Nous enregistrions des sections intimistes, en quête du silence après la musique; or, le bruit du monde extérieur continuait à se faire entendre. Nous avons dû faire preuve de patience, mais le chœur s’est donné corps et âme.

Vous avez dédié l’album à Christopher Jackson, défunt fondateur et directeur du Studio de musique ancienne de Montréal. Comment l’album évoque-t-il sa mémoire ?

À dix-sept ans, j’ai passé une audition avec lui à Montréal et il m’a intégré au chœur. J’ai pu compter sur son incroyable loyauté : dès la première saison, il m’a confié des solos. Nous avons chanté une œuvre de Thomas Tallis, une des préférées de Christopher.

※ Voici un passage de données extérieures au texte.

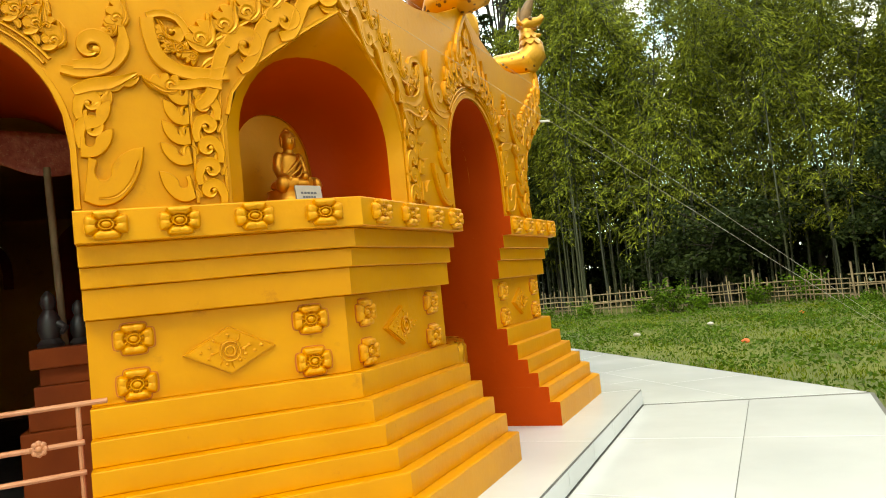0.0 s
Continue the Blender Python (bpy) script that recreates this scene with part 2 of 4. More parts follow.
def parapet(u):
    """Height of the wavy wall top at u metres from a face's middle: cusps at the corners and over the arch."""
    v = CORNER * S8 - abs(u)
    q = (v - 0.92) / 0.92 if v < 0.92 else (v - 0.92) / 0.96
    return 3.245 + (0.20 if v < 0.92 else 0.29) * abs(q) ** 1.7


def arch(u):
    return 2.2 + 0.59 * math.sqrt(max(0.0, 1 - (u / HALF) ** 2))


GABLE = [(0, 2.90), (0.2, 2.78), (0.38, 2.66), (0.5, 2.57), (0.59, 2.45), (0.63, 2.3)]


def gable(v):
    for (a, za), (b, zb) in zip(GABLE, GABLE[1:]):
        if v <= b:
            return za + (zb - za) * (v - a) / (b - a)
    return GABLE[-1][1]


# ---- ground ----
def polygon_slab(name, pts, z0, z1, mat):
    s = Shape()
    s.rings([[(x, y, z0) for x, y in pts], [(x, y, z1) for x, y in pts]])
    return s.mesh(name, mat)


s = Shape()
N = 60
for i in range(N + 1):
    for j in range(N + 1):
        x, y = ((i / N - 0.5) * 2), ((j / N - 0.5) * 2)
        x, y = 400 * x * abs(x) ** 1.6, 400 * y * abs(y) ** 1.6
        s.v.append((x, y, -0.12 + 0.04 * noise.noise((x * 0.3, y * 0.3, 0)) if abs(x) + abs(y) > 11 else -0.14))
s.f = [(i * (N + 1) + j, (i + 1) * (N + 1) + j, (i + 1) * (N + 1) + j + 1, i * (N + 1) + j + 1) for i in range(N) for j in range(N)]
s.m = [0] * len(s.f)
thing("ground", "rough green grass field with weeds and bare soil", "grass", kind="structure", data=s.mesh("ground", SOIL, True))

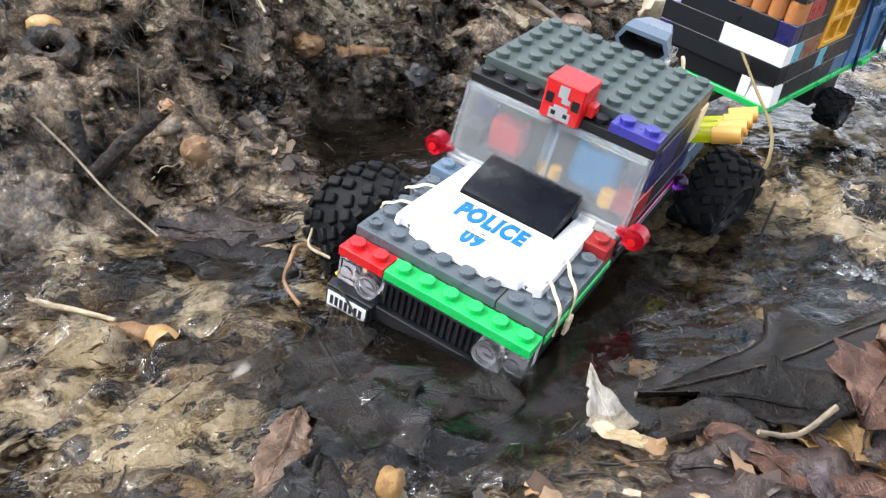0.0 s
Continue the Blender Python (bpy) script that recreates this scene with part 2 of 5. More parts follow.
# ---- mesh helpers ----
def part(name, bm, material, parent=None, label="", smooth=False):
    """Links a bmesh as one mesh object, under a thing if one is given."""
    me = bpy.data.meshes.new(name)
    bm.to_mesh(me)
    bm.free()
    for mt in (material if isinstance(material, (list, tuple)) else (material,)):
        me.materials.append(mt)
    if smooth:
        me.polygons.foreach_set("use_smooth", [True] * len(me.polygons))
        me.set_sharp_from_angle(angle=radians(40))
    ob = new(name, me)
    if parent is not None:
        ob.parent = parent
    if label:
        ob["label"] = label
    return ob


def thing(name, m, label, category, group="", kind=""):
    e = new(name)
    e.empty_display_size = 0.02
    e.matrix_world = m
    return tagged(e, label, category, group, kind)


def add_box(bm, lo, hi, bevel=0.0, mat=0, turn=None):
    size = [b - a for a, b in zip(lo, hi)]
    mid = [(a + b) / 2 for a, b in zip(lo, hi)]
    m = Matrix.Translation(mid) @ Matrix.Diagonal((*size, 1))
    if turn is not None:
        m = turn @ m
    before = set(bm.faces)
    vs = bmesh.ops.create_cube(bm, size=1, matrix=m)["verts"]
    if bevel > 0:
        es = list({e for v in vs for e in v.link_edges})
        bmesh.ops.bevel(bm, geom=es, offset=bevel, segments=1, affect="EDGES")
    for f in set(bm.faces) - before:
        f.material_index = mat
    return bm


def add_cyl(bm, base, r, h, seg=14, axis="z", r2=None, mat=0, m=None):
    before = set(bm.faces)
    t = Matrix.Translation(base)
    if axis == "x":
        t = t @ Matrix.Rotation(radians(90), 4, "Y")
    if axis == "y":
        t = t @ Matrix.Rotation(radians(-90), 4, "X")
    t = t @ Matrix.Translation((0, 0, h / 2))
    if m is not None:
        t = m @ t
    bmesh.ops.create_cone(bm, cap_ends=True, segments=seg, radius1=r, radius2=r if r2 is None else r2, depth=h, matrix=t)
    for f in set(bm.faces) - before:
        f.material_index = mat
    return bm


U, P = 0.008, 0.0032      # stud pitch and plate height


def stud(bm, x, y, z, hollow=False):
    add_cyl(bm, (x, y, z), 0.0024, 0.0015, 14)
    if hollow:
        add_ring(bm, (x, y, z + 0.0015), 0.0024, 0.0013, 0.0004)
    else:
        add_cyl(bm, (x, y, z + 0.0015), 0.0024, 0.0002, 14, r2=0.0022)


def add_ring(bm, base, ro, ri, h, seg=14):
    rows = []
    for r, z in ((ro, 0), (ro, h), (ri, h), (ri, -0.001)):
        rows.append([bm.verts.new((base[0] + r * math.cos(6.28319 * k / seg), base[1] + r * math.sin(6.28319 * k / seg), base[2] + z)) for k in range(seg)])
    for a, b in zip(rows, rows[1:]):
        for k in range(seg):
            bm.faces.new((a[k], a[(k + 1) % seg], b[(k + 1) % seg], b[k]))


def brick_mesh(x0, y0, ztop, nx, ny, h, studs=True, gap=0.00012, hollow=(), skip=()):
    """A stud brick: x0, y0 its corner in metres, nx by ny studs, h in metres below ztop."""
    bm = bmesh.new()
    add_box(bm, (x0 + gap, y0 + gap, ztop - h), (x0 + nx * U - gap, y0 + ny * U - gap, ztop), 0.00022)
    if studs:
        for i in range(nx):
            for j in range(ny):
                if (i, j) not in skip:
                    stud(bm, x0 + (i + 0.5) * U, y0 + (j + 0.5) * U, ztop, (i, j) in hollow)
    return bm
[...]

Aussi, quand j’ai appris la nouvelle, j’ai pensé à Videte Miraculum, une œuvre qu’il aurait aimé entendre, enregistrer, à laquelle il aurait aimé contribuer. Cette pièce lui est donc dédiée. Ce fut également pour moi une grande découverte qui est venue à point nommé combler un besoin. D’aucuns pourraient m’accuser de donner de faux espoirs aux auditeurs en leur faisant croire qu’ils ont entre les mains un album ne contenant que des chants de Noël de quatre minutes quand en fait, ils sont amenés à écouter une pièce de Tallis de quatorze minutes. Mais je trouve les œuvres de Tallis d’une beauté inconcevable. Si j’écoute certaines cantates de Bach, je commence à comprendre où il veut en venir. Avec Tallis, je ne sais par où commencer.

Que vous a-t-il enseigné ?

Avec son sourire et une étincelle dans les yeux, il m’a toujours donné des conseils auxquels je n’avais pas songé. Sa méthode socratique a exercé une grande influence sur la façon dont je dirige un chœur et sur la façon dont je m’adresse à ses membres, que je leur transmets mes connaissances. Tôt ou tard, nous nous posons tous les mêmes questions, de différentes manières. Christopher m’a toujours incité à me questionner.